Monday, February 28, 2011

future past present


andreea lupescu / aurélien prévost
UNAgaleria 02 - 10.12.2010

“future past present” is a collection of 200 living images that create a(rt) history based on sight, memory and imagination.
On show at UNAgaleria, G-ral Budisteanu 10, opening hours: Mon-Fri 10:00-16:00
about the authors:
Andreea Lupescu – 23 y. o., student, Faculty of Art History and Theory, National University of Arts (UNArte), Bucharest, Romania
Aurélien Prévost – 34 y. o., engineer, PhD nuclear physics, Paris, France 

Aurélien and I met through a social network in the autumn of 2009 and started a correspondence that makes up for a total of 1306 emails sent from 27th September 2009 to last one received on 30th November 2010. We wrote each other on an almost daily basis and got to know each other so well that if we could’ve changed roles, we would have done it to live the life of the other, effortlessly. 

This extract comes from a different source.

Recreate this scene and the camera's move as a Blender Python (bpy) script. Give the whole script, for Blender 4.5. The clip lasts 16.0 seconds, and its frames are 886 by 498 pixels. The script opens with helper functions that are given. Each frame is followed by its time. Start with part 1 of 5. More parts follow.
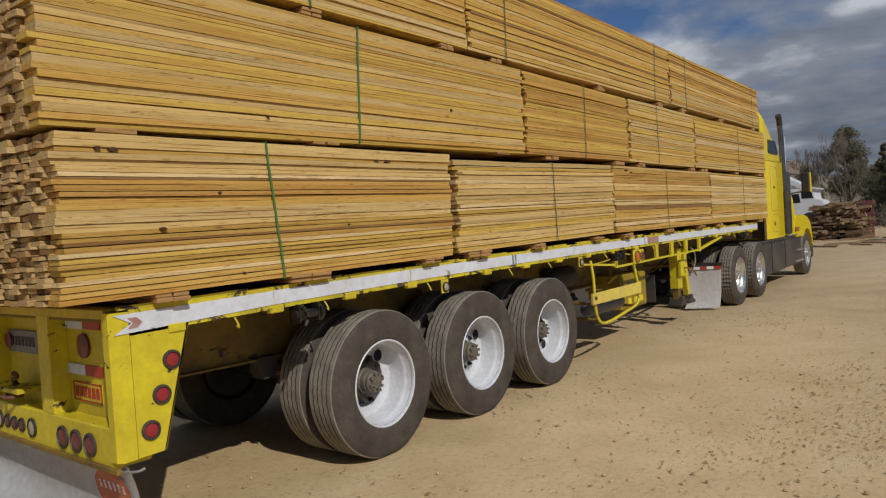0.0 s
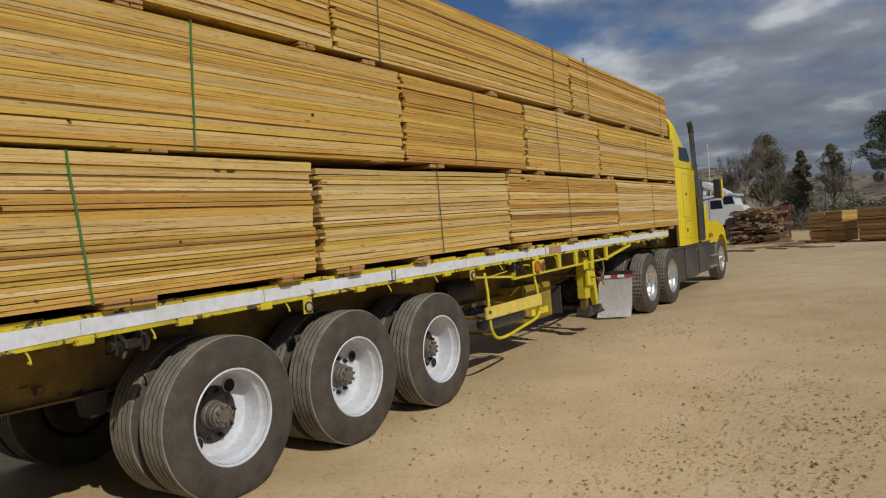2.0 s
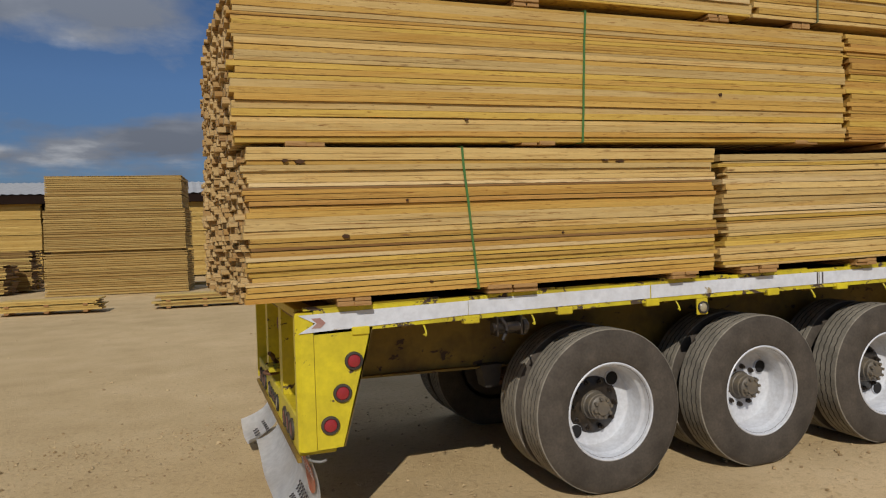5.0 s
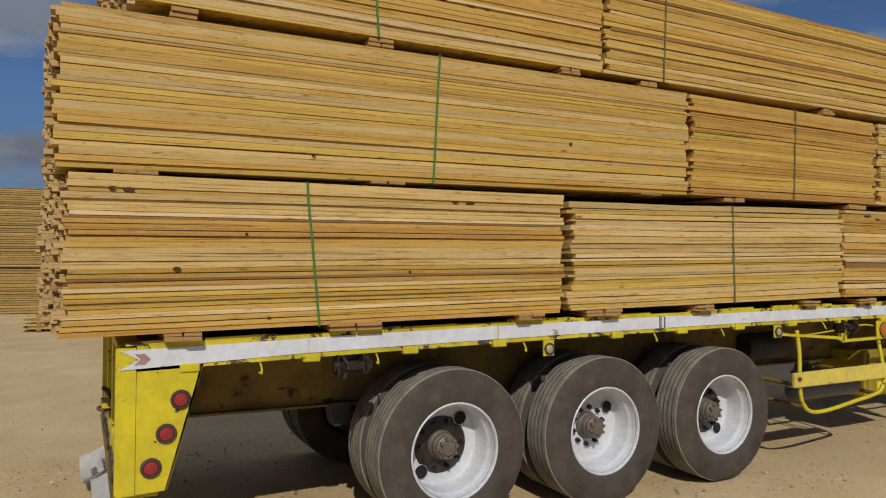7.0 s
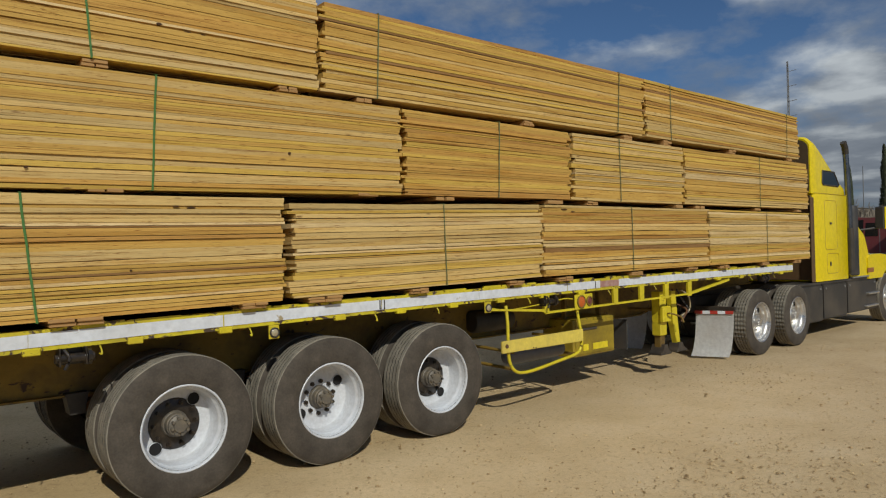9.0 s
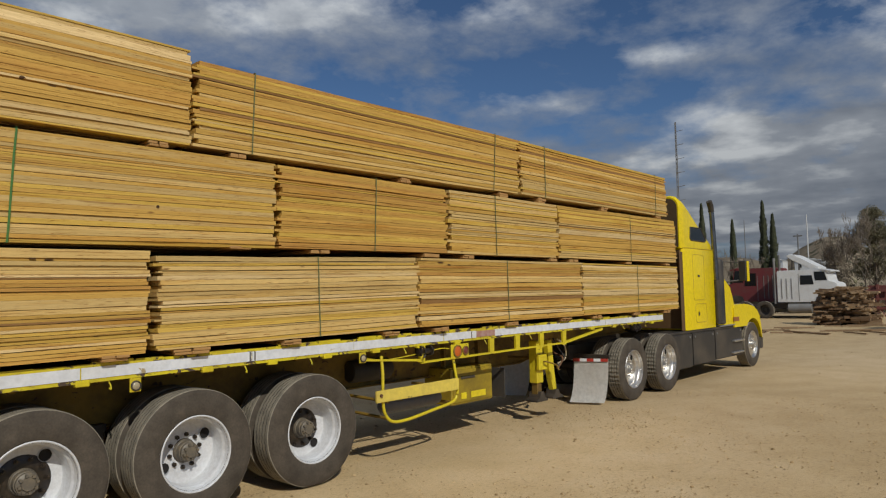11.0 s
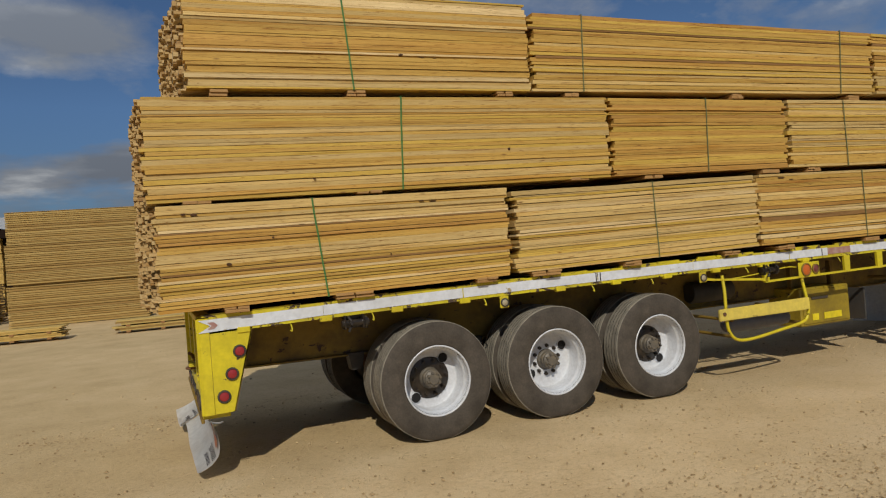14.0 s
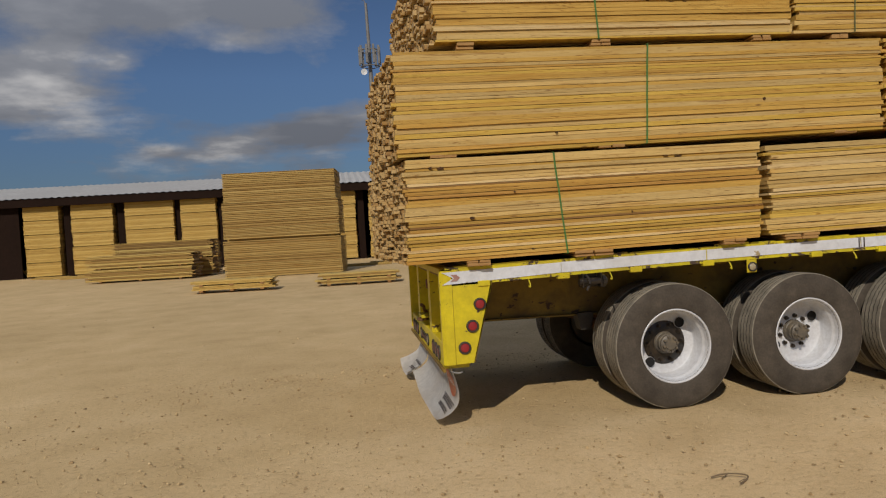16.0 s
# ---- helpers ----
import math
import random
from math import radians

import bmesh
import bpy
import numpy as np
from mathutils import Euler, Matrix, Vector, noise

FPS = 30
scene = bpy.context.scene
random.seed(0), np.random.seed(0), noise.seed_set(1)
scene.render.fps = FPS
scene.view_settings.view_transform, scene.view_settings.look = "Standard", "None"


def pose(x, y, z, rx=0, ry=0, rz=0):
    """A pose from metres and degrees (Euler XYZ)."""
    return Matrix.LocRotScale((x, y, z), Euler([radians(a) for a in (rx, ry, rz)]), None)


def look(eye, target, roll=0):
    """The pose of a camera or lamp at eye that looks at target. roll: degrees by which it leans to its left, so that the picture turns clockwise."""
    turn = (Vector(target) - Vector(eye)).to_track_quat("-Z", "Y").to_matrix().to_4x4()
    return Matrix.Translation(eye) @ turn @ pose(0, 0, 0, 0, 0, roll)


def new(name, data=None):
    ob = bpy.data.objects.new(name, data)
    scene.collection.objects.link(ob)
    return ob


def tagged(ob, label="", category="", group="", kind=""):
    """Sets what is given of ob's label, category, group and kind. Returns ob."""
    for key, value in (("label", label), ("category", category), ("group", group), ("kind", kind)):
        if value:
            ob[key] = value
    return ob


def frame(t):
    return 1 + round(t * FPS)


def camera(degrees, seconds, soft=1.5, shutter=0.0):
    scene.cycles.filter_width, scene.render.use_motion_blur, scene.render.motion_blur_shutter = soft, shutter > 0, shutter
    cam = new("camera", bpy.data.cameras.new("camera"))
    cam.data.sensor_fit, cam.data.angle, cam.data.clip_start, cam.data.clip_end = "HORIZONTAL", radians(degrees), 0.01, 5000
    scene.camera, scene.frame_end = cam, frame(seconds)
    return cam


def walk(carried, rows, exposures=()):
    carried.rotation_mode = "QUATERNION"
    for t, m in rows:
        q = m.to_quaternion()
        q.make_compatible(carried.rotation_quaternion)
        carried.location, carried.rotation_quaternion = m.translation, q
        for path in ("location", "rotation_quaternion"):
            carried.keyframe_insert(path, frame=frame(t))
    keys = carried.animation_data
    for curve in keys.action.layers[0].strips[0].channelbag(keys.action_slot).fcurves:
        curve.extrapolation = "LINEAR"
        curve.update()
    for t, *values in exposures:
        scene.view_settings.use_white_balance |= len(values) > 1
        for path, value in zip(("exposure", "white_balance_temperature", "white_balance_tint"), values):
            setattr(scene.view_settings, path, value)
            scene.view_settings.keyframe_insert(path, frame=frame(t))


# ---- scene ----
cam = camera(64.9, 16.0, soft=1.2)
PATH = [
    (0, (-0.731, -3.655, 1.628), (0.838, -2.416, 1.579), -3.6),
    (0.5, (-0.623, -3.678, 1.547), (0.929, -2.418, 1.483), -4.9),
    (1, (-0.378, -3.666, 1.623), (1.297, -2.576, 1.535), -4.4),
    (1.5, (-0.177, -3.795, 1.653), (1.502, -2.711, 1.574), -4.5),
    (2, (-0.043, -3.865, 1.628), (1.626, -2.763, 1.592), -4.4),
    (2.5, (0.167, -3.773, 1.616), (1.826, -2.656, 1.619), -1.2),
    (3, (0.376, -3.729, 1.615), (1.968, -2.52, 1.624), -2.5),
    (3.5, (0.436, -3.792, 1.64), (1.542, -2.128, 1.723), -2.11),
    (4, (0.43, -3.862, 1.651), (1.158, -1.999, 1.628), -3),
    (4.2, (0.383, -3.889, 1.654), (1.028, -1.996, 1.615), -2.66),
    (6.3, (0.691, -4.198, 1.776), (1.447, -2.347, 1.827), -0.53),
    (6.5, (0.725, -4.215, 1.758), (1.462, -2.358, 1.833), -0.5),
    (7, (0.814, -4.142, 1.753), (1.732, -2.366, 1.803), 0.2),
    (7.5, (0.957, -4.494, 1.74), (1.779, -2.671, 1.735), 0.5),
    (8, (0.993, -4.722, 1.794), (1.986, -2.989, 1.89), 0.8),
    (8.5, (0.962, -4.952, 1.836), (2.096, -3.305, 1.811), 0.6),
    (9, (1.107, -5.262, 1.794), (2.414, -3.748, 1.801), -1.5),
    (9.5, (1.312, -5.315, 1.877), (2.821, -4.003, 1.911), -0.2),
    (9.7, (1.192, -5.404, 1.841), (2.726, -4.129, 1.996), -0.2),
    (11.8, (1.193, -5.757, 1.849), (2.624, -4.364, 1.964), -2.8),
    (12, (1.162, -5.768, 1.793), (2.566, -4.35, 1.928), -3.4),
    (12.5, (1.015, -5.762, 1.791), (2.28, -4.218, 1.913), -4.2),
    (13, (0.852, -5.795, 1.779), (2.033, -4.183, 1.857), -4.2),
    (13.5, (0.765, -5.825, 1.709), (1.783, -4.103, 1.721), -3.6),
    (14, (0.722, -6.001, 1.707), (1.484, -4.152, 1.713), -4.5),
    (14.5, (0.689, -6.022, 1.67), (1.257, -4.105, 1.625), -4.0),
    (15, (0.546, -5.978, 1.662), (1.118, -4.062, 1.625), -3.6),
    (15.5, (0.313, -5.925, 1.667), (0.816, -3.991, 1.585), -5.4),
    (16, (0.176, -5.722, 1.672), (0.473, -3.746, 1.611), -3.3),
]
walk(cam, [(t, look(eye, target, roll)) for t, eye, target, roll in PATH], ((0.0, 0.0, 6250, 11), (2.5, 0.01, 6350, 9), (4.0, 0.0, 6400, 11), (7.0, 0.0, 6330, 10), (9.0, 0.0, 6280, 5), (12.0, 0.0, 6550, 8), (14.5, -0.03, 6550, 8), (16.0, -0.09, 6850, 12)))

# ---- world, sun, exposure ----
scene.view_settings.exposure = 0.0
SUN_DIR = Vector((-0.50, -1.17, 1.0)).normalized()      # towards the sun
SUN_EL = math.asin(SUN_DIR.z)
SUN_AZ = math.atan2(SUN_DIR.x, SUN_DIR.y)               # from +y towards +x

world = bpy.data.worlds.new("world")
scene.world = world
world.use_nodes = True


CLOUD_BANKS = (
    (6, 9, 13, 9, 0.22, -0.03), (22, 6, 14, 6, 0.20, 0.03), (18.2, 12.6, 2.2, 0.8, 0.20, 0.18), (15.5, 10.6, 4.2, 1.3, 0.18, 0.10), (24.5, 18.2, 3.0, 1.0, 0.22, 0.10),
    (27, 14.6, 5, 1.0, -0.08, 0.0), (34, 18.0, 9, 2.2, -0.09, 0.0), (38, 21.5, 6, 0.9, 0.06, 0.03), (30, 15.0, 8, 1.4, 0.05, 0.0), (19, 9.0, 7, 3.5, 0.04, 0.09), (56, 23, 13, 3.5, 0.15, 0.0), (42, 15, 12, 2.6, -0.08, 0.0), (6.4, 13.7, 2.0, 0.8, 0.16, 0.20), (2.5, 12.2, 2.4, 0.7, 0.14, 0.18), (5.5, 10.6, 6, 1.3, 0.08, 0.07),
    )
CLOUD_BANKS_SIDE = (
    (111.0, 12.0, 3.6, 2.6, 0.30, 0.10), (107, 18.0, 10, 1.9, 0.24, -0.14), (94, 17.6, 6, 2.2, 0.26, -0.16), (99, 11.4, 5.5, 2.6, -0.24, 0.0), (97, 15.0, 4.0, 0.9, 0.10, 0.10),
    (91, 8.0, 5, 1.5, 0.30, -0.16), (103.4, 7.0, 1.9, 0.7, 0.24, 0.18), (97, 6.6, 4, 0.8, 0.14, -0.02), (112, 6.0, 6, 1.3, -0.14, 0.0), (105.5, 13.6, 1.3, 0.8, 0.16, 0.08), (107.5, 8.6, 3, 1.0, 0.14, 0.05))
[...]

The idea of “future past present” as a project is in fact a one-line email dating back to 10th January 2010 in which I let Aurélien know how I came up suddenly with this great thought… He replied immediately out of curiosity and what happened next is that we started working on the project in a weird and wild burst of enthusiasm. Our first postcard was sent on 14th January 2010. We imagined it as a spontaneous exchange based on the idea of image and sight in time, meant to be entirely private. We have never taken into account the possibility of the existence of a third person simply because the person wasn’t there and couldn’t see. It was just us, some 1500 km apart, choosing randomly the printed reproductions and the real images that would describe the reality we shared in spite of distance and the one-hour Western to Eastern time difference. We used ink to write and real mail to send these images, constantly submitting them to weather and transport. The post mark, the stamp, the blue priority sticker give an unmistakable proof of time and place. They trace the coordinates of an urban tale in which we seem to be placed somewhere above the city, in a constant flight from one image to another.
What we sent each other was a daily dose of description. Our means to render thoughts visible turned us immediately into absent spectators to one another’s lives. We experimented on the real closeness that can exist between two people whom have never met but are together in a time of their own design and in the completeness of their vision, limitless, imperfect and absolutely free. We are not artists, we are opposites. Aurélien is left-handed – together we have written with the two hands of the same body. 

Each postcard contains a written image that can also be something felt, heard or imagined. It can tell an absolute truth or a perfect lie. Put them together and they make a narration to be read before going to bed but in reality they are a year from someone’s life. Aurélien and I have spent 10 months working on the project (January-October 2010) out of which 100 days of sending postcards (10 days every month). We’ve met twice in real life, in Bucharest where we tried to have a relationship, but we have failed. The project remains a success.
“future past present” can be anything. In theoretical terms, we’ve also created a travelling museum which makes famous paintings available to the public out of their original context through the means of mass reproduction. The printed reproduction is a symbol of the continuous fight in between word, image, dimension and surface. It’s also something that can be bought. Instead of focusing on masterpieces, we focused on the instantaneous being eternal. And we have paid for it. 

A few days after we sent our first postcard, I filled up a form for a fictitious exhibition, trying to escape the close deadline of an exam. Taking the project to school meant to give it a public dimension that includes today not only a third, but a fourth, fifth and many other persons. You participate actively to the life of the image through the means of your own perception. You relate to us through your subjectivity. Our 200 written images are a pretext for you to create more. Aurélien and I have seen and shared the experience. Now we pass it on. It’s your turn to make it neverending.